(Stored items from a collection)
-- begin --
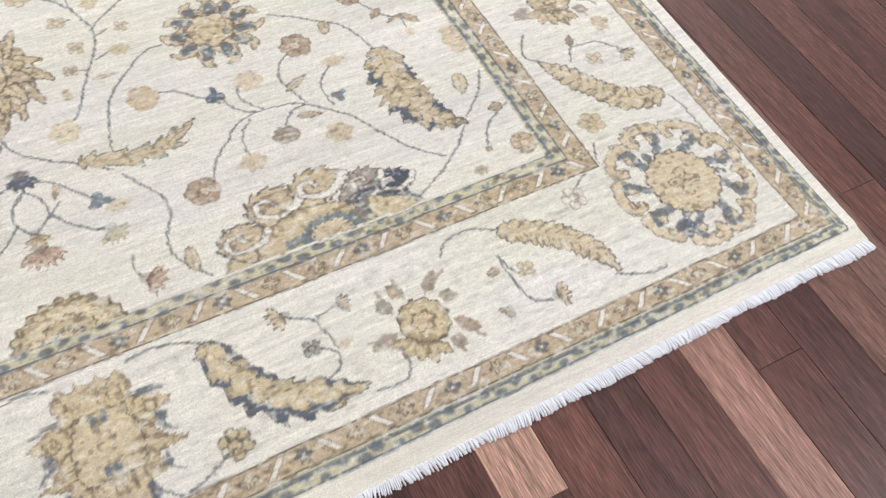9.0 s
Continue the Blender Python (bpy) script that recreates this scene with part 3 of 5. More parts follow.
def urn_palmette(x, y, w, h, up=1):
    """Upright palmette of the border: a spiked vase with blue flecks along its sides and a speckled panel."""
    n = part_number("palmette", "", owner(x, y))
    sl, u, v = around(x, y, max(w, h) * 1.2)
    rag = smooth_noise(0.009, 0.008, 81)[sl]
    U, V = np.abs(u) / w + 0.022 * rag, v * up / h + 0.018 * smooth_noise(0.009, 0.008, 82)[sl]
    spine_v = (-1.0, -0.95, -0.64, -0.58, -0.45, -0.37, -0.31, -0.26, -0.20, -0.05, 0.08, 0.20, 0.34, 0.44, 0.50, 0.56, 0.70, 0.86, 0.93, 1.0)
    spine_u = (0.14, 0.33, 0.36, 0.56, 0.66, 0.52, 0.82, 1.02, 0.76, 0.62, 0.66, 0.80, 0.94, 0.72, 0.52, 0.46, 0.52, 0.50, 0.44, 0.16)
    shape = np.interp(V, spine_v, spine_u)
    tuft = 0.16 * np.abs(np.sin(np.pi * (U + 0.13) / 0.26)) ** 0.6 - 0.10
    out = np.minimum((shape - U) * w, np.minimum(0.94 - tuft - V, V + 1) * h)
    lay(sl, out, "bark", n, 0.003, 0.8)
    lay(sl, out - 0.0030, "tan", n, 0.003)
    lay(sl, np.minimum(out - 0.006, 0.006 * rag + 0.003), "gold", n, 0.004)
    lay(sl, np.minimum(out - 0.009, np.minimum(V - 0.5, 0.62 - U) * h), "gold", n, 0.004)
    # faint scroll lines in the side lobes
    ring = np.abs(np.hypot(U - 0.66, (V - 0.28) * 0.9) % 0.16 - 0.08) * w
    lay(sl, np.minimum(np.minimum(0.0026 - ring, out - 0.003), (U - 0.42) * w), "bark", n, 0.003, 0.75)
    for cy, cx, a, b, tail in ((0.52, 0.58, 0.17, 0.045, (0.86, 0.47)), (0.06, 0.72, 0.070, 0.13, (0.88, -0.17)), (-0.50, 0.64, 0.055, 0.13, (0.80, -0.68)), (-0.77, 0.34, 0.065, 0.12, (0.36, -0.84))):
        fleck = (1 - np.hypot((U - cx) / a, (V - cy) / b)) * 0.007
        fleck = np.maximum(fleck, stroke(U, V, [(cx, cy), (0.6 * cx + 0.4 * tail[0], 0.4 * cy + 0.6 * tail[1]), tail], (0.04, 0.015)) * w)
        lay(sl, fleck, "navy", n, 0.004, 0.85, 0.8)
    mid = np.minimum((np.interp(V, (-0.50, -0.2, 0.1, 0.46), (0.34, 0.42, 0.41, 0.32)) - U) * w, np.minimum(V + 0.42, 0.46 - V) * h)
    lay(sl, np.minimum(mid + 0.0035, 0.004 * rag + 0.007), "line", n, 0.003, 0.9)
    lay(sl, mid, "gold", n, 0.003)
    lay(sl, np.minimum(mid - 0.005, 0.006 * rag + 0.003), "sand", n, 0.004)
    lay(sl, np.minimum(0.0020 - np.abs(np.hypot(U, V - 0.06) - 0.12) * w, 0.004 * rag + 0.002), "bark", n, 0.003, 0.5)
    for cy in (0.38, -0.32):
        lay(sl, np.minimum(0.045 - np.abs(U - 0.07), 0.07 - np.abs(V - cy)) * w, "steel", n, 0.004, 0.9)
        lay(sl, np.minimum(0.12 - U, 0.022 - np.abs(V - cy)) * w, "blue", n, 0.004, 0.7)
    rib = np.abs((U * 7) % 1 - 0.5) * w / 7
    for zone in (np.minimum(-0.44 - V, V + 0.66), np.minimum(V - 0.56, 0.80 - V)):
        lay(sl, np.minimum(np.minimum(np.minimum(0.0026 - rib, zone * h), out - 0.005), 0.005 * rag + 0.002), "bark", n, 0.003, 0.7)


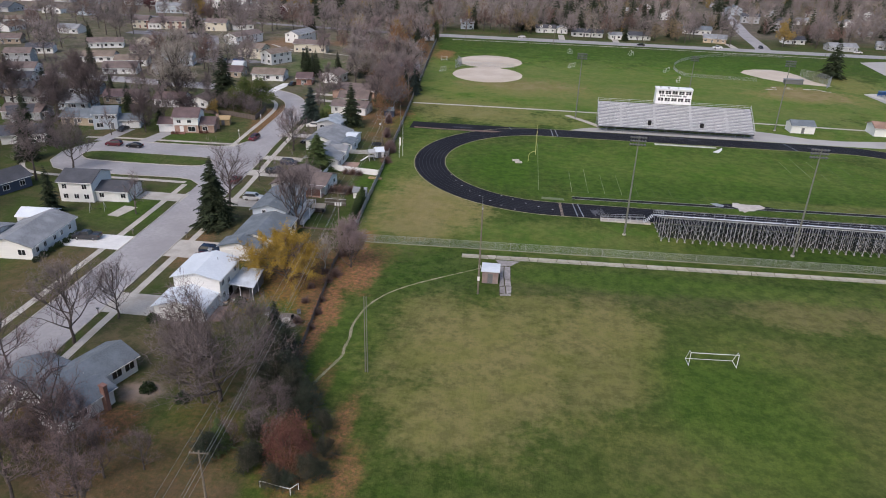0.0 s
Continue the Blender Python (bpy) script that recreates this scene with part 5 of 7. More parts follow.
PINK = bare_tree("mauve_tree", 154, 9.0, 4.2, TWIG_PINK, "leafless tree with a dense mauve-grey crown", twigs=5, fine=3, limbs=18, sub=5, width=0.034, upright=1.3, trunk=0.02, depth=2, stout=0.8)
VASE = bare_tree("vase_tree", 158, 12, 6.6, TWIG, "leafless garden tree with an upswept fan of branches", twigs=3, fine=2, limbs=12, sub=5, width=0.03, upright=1.7, trunk=0.08, depth=2, stout=1.25)
SPRUCE = conifer("spruce", 160, 16.4, 5.2, NEEDLES, "tall dark green spruce beside the street", 38, 14, 0.3, gap=0.24)
SPRUCE_DARK = conifer("spruce", 161, 14, 3.6, NEEDLES, "dark dense spruce in a garden", 26, 10, 0.3)
SPRUCE_BLUE = conifer("blue_spruce", 162, 13.5, 3.3, NEEDLES_BLUE, "blue-green spruce beside the street", 26, 10, 0.25)
PINE = conifer("pine", 163, 10.5, 4.0, NEEDLES_GREEN, "soft green pine with a broad cone", 22, 12, 0.05)
BIG_PINE = conifer("pine", 164, 15.6, 6.2, NEEDLES, "large dark pine with a ragged crown beside the ball field", 24, 12, 0.3, 0.08, gap=0.15)
COLUMN = conifer("arborvitae", 165, 6.0, 1.0, NEEDLES_GREEN, "narrow green column-shaped garden evergreen", 22, 10, 0.0, 0.02, True)
GOLD_TREE = leafy_tree("maple", 170, 9.2, 6.0, LEAF_YELLOW, "broad maple with golden-olive autumn leaves", 115, 0.085, TWIG_MAUVE, limbs=16, sub=8, trunk=0.1, upright=0.42, clump=0.66, patchy=True)
YELLOW_FAR = leafy_tree("yellow_tree", 171, 12, 4.6, LEAF_GOLD, "far tree with golden autumn leaves", 8, 0.26)
ORANGE_FAR = leafy_tree("russet_tree", 172, 10, 4.0, LEAF_ORANGE, "small tree with orange-brown leaves", 5, 0.24)
GREEN_TREE = leafy_tree("willow_tree", 173, 9.5, 4.4, LEAF_GREEN, "rounded tree still in yellow-green leaf", 22, 0.17)
OLIVE_TREE = leafy_tree("pale_tree", 174, 12, 4.8, mat("buff_leaves", (0.25, 0.19, 0.11), (0.19, 0.145, 0.085), None, 1.5, 0.3, 0.9, bump=0), "tree with buff-coloured withered leaves", 4, 0.24)

place(STREET_TREE, -92.2, -1.8, 1.1, None, 0.98)
place(VASE, -73.0, -9.9, 1.36, None, 1.1)
place(ROUND_BARE, -92.1, 46.1, 1.32, None, 1.15)
place(SMALL_BARE, -92.4, 18.2, 0.95)
LAWN_TREE = bare_tree("lawn_tree", 157, 9, 4.6, TWIG, "spreading leafless tree on the front lawn", twigs=3, fine=2, limbs=10, sub=5, width=0.026, upright=0.8, trunk=0.15, depth=2, stout=1.2)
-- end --
**To be done**
Please transcribe the material above exactly as written. Leave the pictures out.

**Full answer**
9.0 s
Continue the Blender Python (bpy) script that recreates this scene with part 3 of 5. More parts follow.
def urn_palmette(x, y, w, h, up=1):
    """Upright palmette of the border: a spiked vase with blue flecks along its sides and a speckled panel."""
    n = part_number("palmette", "", owner(x, y))
    sl, u, v = around(x, y, max(w, h) * 1.2)
    rag = smooth_noise(0.009, 0.008, 81)[sl]
    U, V = np.abs(u) / w + 0.022 * rag, v * up / h + 0.018 * smooth_noise(0.009, 0.008, 82)[sl]
    spine_v = (-1.0, -0.95, -0.64, -0.58, -0.45, -0.37, -0.31, -0.26, -0.20, -0.05, 0.08, 0.20, 0.34, 0.44, 0.50, 0.56, 0.70, 0.86, 0.93, 1.0)
    spine_u = (0.14, 0.33, 0.36, 0.56, 0.66, 0.52, 0.82, 1.02, 0.76, 0.62, 0.66, 0.80, 0.94, 0.72, 0.52, 0.46, 0.52, 0.50, 0.44, 0.16)
    shape = np.interp(V, spine_v, spine_u)
    tuft = 0.16 * np.abs(np.sin(np.pi * (U + 0.13) / 0.26)) ** 0.6 - 0.10
    out = np.minimum((shape - U) * w, np.minimum(0.94 - tuft - V, V + 1) * h)
    lay(sl, out, "bark", n, 0.003, 0.8)
    lay(sl, out - 0.0030, "tan", n, 0.003)
    lay(sl, np.minimum(out - 0.006, 0.006 * rag + 0.003), "gold", n, 0.004)
    lay(sl, np.minimum(out - 0.009, np.minimum(V - 0.5, 0.62 - U) * h), "gold", n, 0.004)
    # faint scroll lines in the side lobes
    ring = np.abs(np.hypot(U - 0.66, (V - 0.28) * 0.9) % 0.16 - 0.08) * w
    lay(sl, np.minimum(np.minimum(0.0026 - ring, out - 0.003), (U - 0.42) * w), "bark", n, 0.003, 0.75)
    for cy, cx, a, b, tail in ((0.52, 0.58, 0.17, 0.045, (0.86, 0.47)), (0.06, 0.72, 0.070, 0.13, (0.88, -0.17)), (-0.50, 0.64, 0.055, 0.13, (0.80, -0.68)), (-0.77, 0.34, 0.065, 0.12, (0.36, -0.84))):
        fleck = (1 - np.hypot((U - cx) / a, (V - cy) / b)) * 0.007
        fleck = np.maximum(fleck, stroke(U, V, [(cx, cy), (0.6 * cx + 0.4 * tail[0], 0.4 * cy + 0.6 * tail[1]), tail], (0.04, 0.015)) * w)
        lay(sl, fleck, "navy", n, 0.004, 0.85, 0.8)
    mid = np.minimum((np.interp(V, (-0.50, -0.2, 0.1, 0.46), (0.34, 0.42, 0.41, 0.32)) - U) * w, np.minimum(V + 0.42, 0.46 - V) * h)
    lay(sl, np.minimum(mid + 0.0035, 0.004 * rag + 0.007), "line", n, 0.003, 0.9)
    lay(sl, mid, "gold", n, 0.003)
    lay(sl, np.minimum(mid - 0.005, 0.006 * rag + 0.003), "sand", n, 0.004)
    lay(sl, np.minimum(0.0020 - np.abs(np.hypot(U, V - 0.06) - 0.12) * w, 0.004 * rag + 0.002), "bark", n, 0.003, 0.5)
    for cy in (0.38, -0.32):
        lay(sl, np.minimum(0.045 - np.abs(U - 0.07), 0.07 - np.abs(V - cy)) * w, "steel", n, 0.004, 0.9)
        lay(sl, np.minimum(0.12 - U, 0.022 - np.abs(V - cy)) * w, "blue", n, 0.004, 0.7)
    rib = np.abs((U * 7) % 1 - 0.5) * w / 7
    for zone in (np.minimum(-0.44 - V, V + 0.66), np.minimum(V - 0.56, 0.80 - V)):
        lay(sl, np.minimum(np.minimum(np.minimum(0.0026 - rib, zone * h), out - 0.005), 0.005 * rag + 0.002), "bark", n, 0.003, 0.7)


0.0 s
Continue the Blender Python (bpy) script that recreates this scene with part 5 of 7. More parts follow.
PINK = bare_tree("mauve_tree", 154, 9.0, 4.2, TWIG_PINK, "leafless tree with a dense mauve-grey crown", twigs=5, fine=3, limbs=18, sub=5, width=0.034, upright=1.3, trunk=0.02, depth=2, stout=0.8)
VASE = bare_tree("vase_tree", 158, 12, 6.6, TWIG, "leafless garden tree with an upswept fan of branches", twigs=3, fine=2, limbs=12, sub=5, width=0.03, upright=1.7, trunk=0.08, depth=2, stout=1.25)
SPRUCE = conifer("spruce", 160, 16.4, 5.2, NEEDLES, "tall dark green spruce beside the street", 38, 14, 0.3, gap=0.24)
SPRUCE_DARK = conifer("spruce", 161, 14, 3.6, NEEDLES, "dark dense spruce in a garden", 26, 10, 0.3)
SPRUCE_BLUE = conifer("blue_spruce", 162, 13.5, 3.3, NEEDLES_BLUE, "blue-green spruce beside the street", 26, 10, 0.25)
PINE = conifer("pine", 163, 10.5, 4.0, NEEDLES_GREEN, "soft green pine with a broad cone", 22, 12, 0.05)
BIG_PINE = conifer("pine", 164, 15.6, 6.2, NEEDLES, "large dark pine with a ragged crown beside the ball field", 24, 12, 0.3, 0.08, gap=0.15)
COLUMN = conifer("arborvitae", 165, 6.0, 1.0, NEEDLES_GREEN, "narrow green column-shaped garden evergreen", 22, 10, 0.0, 0.02, True)
GOLD_TREE = leafy_tree("maple", 170, 9.2, 6.0, LEAF_YELLOW, "broad maple with golden-olive autumn leaves", 115, 0.085, TWIG_MAUVE, limbs=16, sub=8, trunk=0.1, upright=0.42, clump=0.66, patchy=True)
YELLOW_FAR = leafy_tree("yellow_tree", 171, 12, 4.6, LEAF_GOLD, "far tree with golden autumn leaves", 8, 0.26)
ORANGE_FAR = leafy_tree("russet_tree", 172, 10, 4.0, LEAF_ORANGE, "small tree with orange-brown leaves", 5, 0.24)
GREEN_TREE = leafy_tree("willow_tree", 173, 9.5, 4.4, LEAF_GREEN, "rounded tree still in yellow-green leaf", 22, 0.17)
OLIVE_TREE = leafy_tree("pale_tree", 174, 12, 4.8, mat("buff_leaves", (0.25, 0.19, 0.11), (0.19, 0.145, 0.085), None, 1.5, 0.3, 0.9, bump=0), "tree with buff-coloured withered leaves", 4, 0.24)

place(STREET_TREE, -92.2, -1.8, 1.1, None, 0.98)
place(VASE, -73.0, -9.9, 1.36, None, 1.1)
place(ROUND_BARE, -92.1, 46.1, 1.32, None, 1.15)
place(SMALL_BARE, -92.4, 18.2, 0.95)
LAWN_TREE = bare_tree("lawn_tree", 157, 9, 4.6, TWIG, "spreading leafless tree on the front lawn", twigs=3, fine=2, limbs=10, sub=5, width=0.026, upright=0.8, trunk=0.15, depth=2, stout=1.2)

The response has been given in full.